目は口ほどにものを言う
上(ページトップ)にざっと並んだ表情は、単純な線で構成された通常の顔の上まぶたに当たる曲線を変えただけのものです。
別の講座の項目、「絵画とイラストの違いってなんでしょう?」でも説明したように、イラストの顔は見る人の持っている認識や常識と上手く結びつけることで様々な表現をします。

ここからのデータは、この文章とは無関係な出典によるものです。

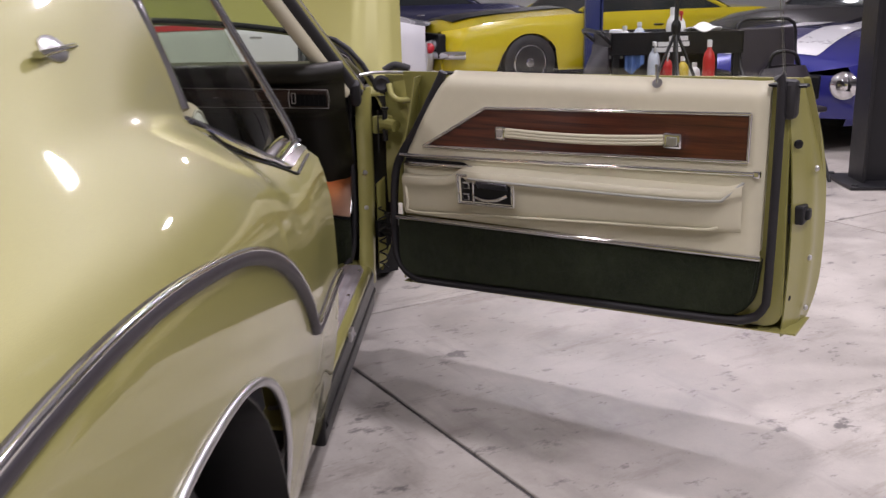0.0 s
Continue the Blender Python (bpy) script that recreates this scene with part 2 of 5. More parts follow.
MIRROR = mat("mirror_silver", (0.9, 0.9, 0.9), 0.02, 1.0, dark=1.0, wear=0.0)
WHITEB = mat("white_plastic", (0.75, 0.75, 0.73), 0.4)


# ---- mesh tools ----
MIRRORED = [1.0]


def pchip(xs, ys):
    xs, ys = np.array(xs, float), np.array(ys, float)
    h, d = np.diff(xs), np.diff(ys) / np.diff(xs)
    m = np.zeros_like(xs)
    m[0], m[-1] = d[0], d[-1]
    for i in range(1, len(xs) - 1):
        if d[i - 1] * d[i] > 0:
            w1, w2 = 2 * h[i] + h[i - 1], h[i] + 2 * h[i - 1]
            m[i] = (w1 + w2) / (w1 / d[i - 1] + w2 / d[i])

    def at(x):
        x = min(max(x, xs[0]), xs[-1])
        i = min(int(np.searchsorted(xs, x, "right")) - 1, len(xs) - 2)
        t = (x - xs[i]) / h[i]
        a, b, c, e = 2 * t**3 - 3 * t * t + 1, t**3 - 2 * t * t + t, -2 * t**3 + 3 * t * t, t**3 - t * t
        return float(a * ys[i] + b * h[i] * m[i] + c * ys[i + 1] + e * h[i] * m[i + 1])
    return at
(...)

ここで扱う上まぶたの動きと言うのは、この一般的な認識を利用するものです。
この講座では、イラスト風の顔を描く場合の目の主な役割である、感情と性格の表現を学びます。
人は前向きな時ほど緊張感が薄れる
表情と言うのは無数の筋肉の動きで構成されています。
筋肉の基本的な動きは収縮(緊張)と膨張(解放)です。
これはそのままその人の心理状態を表します。心理的な緊張状態は、筋肉を収縮させます。一方で、心理的な解放状態は筋肉を解放します。
筋肉が解放されると、目は見開かれます。
また、筋肉が縮小した状態では、目頭に力が入ったり、目が細くなります。
右の例を見てみましょう。
上まぶたが上に向かって伸びた状態は開放的な印象で、ボジティブなイメージを与え、上まぶたが下にさがった状態では緊張感のある、ネガティブなイメージを与えています。
人は不信感を感じる時ほど緊張する
通常の表情から上まぶたの曲線を中央よりにすると、いかにも不信感を抱いているように見えます。
これは、人は相手に不信感を抱いている状態や、警戒している状態のとき、緊張と集中をするので、目頭に力が入ります。目頭にシワが寄るというやつです。
一方、逆に上まぶたの曲線を顔の中央から離していくと、挑戦的な表情になっていきます。
これは、警戒時は内面に向かっているネガティブな思考が挑戦時は外側に向かってポジティブに働くので、意識を集中する点が鼻の頭辺りの全面に押し出てくるからです。
ボジティブで挑戦的に
ポジティブに上まぶたをあげて、外側に寄せると、より挑戦的になります。
一方で、ネガティブに上まぶたを下げて、警戒心を持たせて中央に寄せると、より不信感を強く抱いた表情になります。
掛け合わせるとどうなるの?
複数の上まぶたのラインを掛け合わせるとどうなるのでしょうか?
実際に例を見ると分かりますが、基本的には表情は眼球に近いラインの影響を強く受けます。
眼球に遠い方のラインが全く表情に影響を与えないかというと、それは違いますが、それほどの効果は期待できません。
左右のバランスが狂うのは裏表があるとき
右と左で上まぶたの形を変えてみましょう。
このように左右の目つきを変えると、まるで疑いを持ったような顔つきになります。
これは実際の人間でもそうですが、迷いは、信じる心と疑いの心、2つの感情がせめぎあう現象です。それは表情にも現れます。
人は演技をしていたり、本心からの反応でない場合、左右の表情のバランスが崩れる傾向があります。
また、このような反応を示すのは感情の裏表を操る余裕がある証拠なので、相手のことを実は馬鹿にしていたり、相手の立場を自分よりも下に見ている証拠でもあります。
そういった意味では自信家の人の顔を描く時などは、左右のバランスをわざと表すことで、自信家のように見せることも出来ます。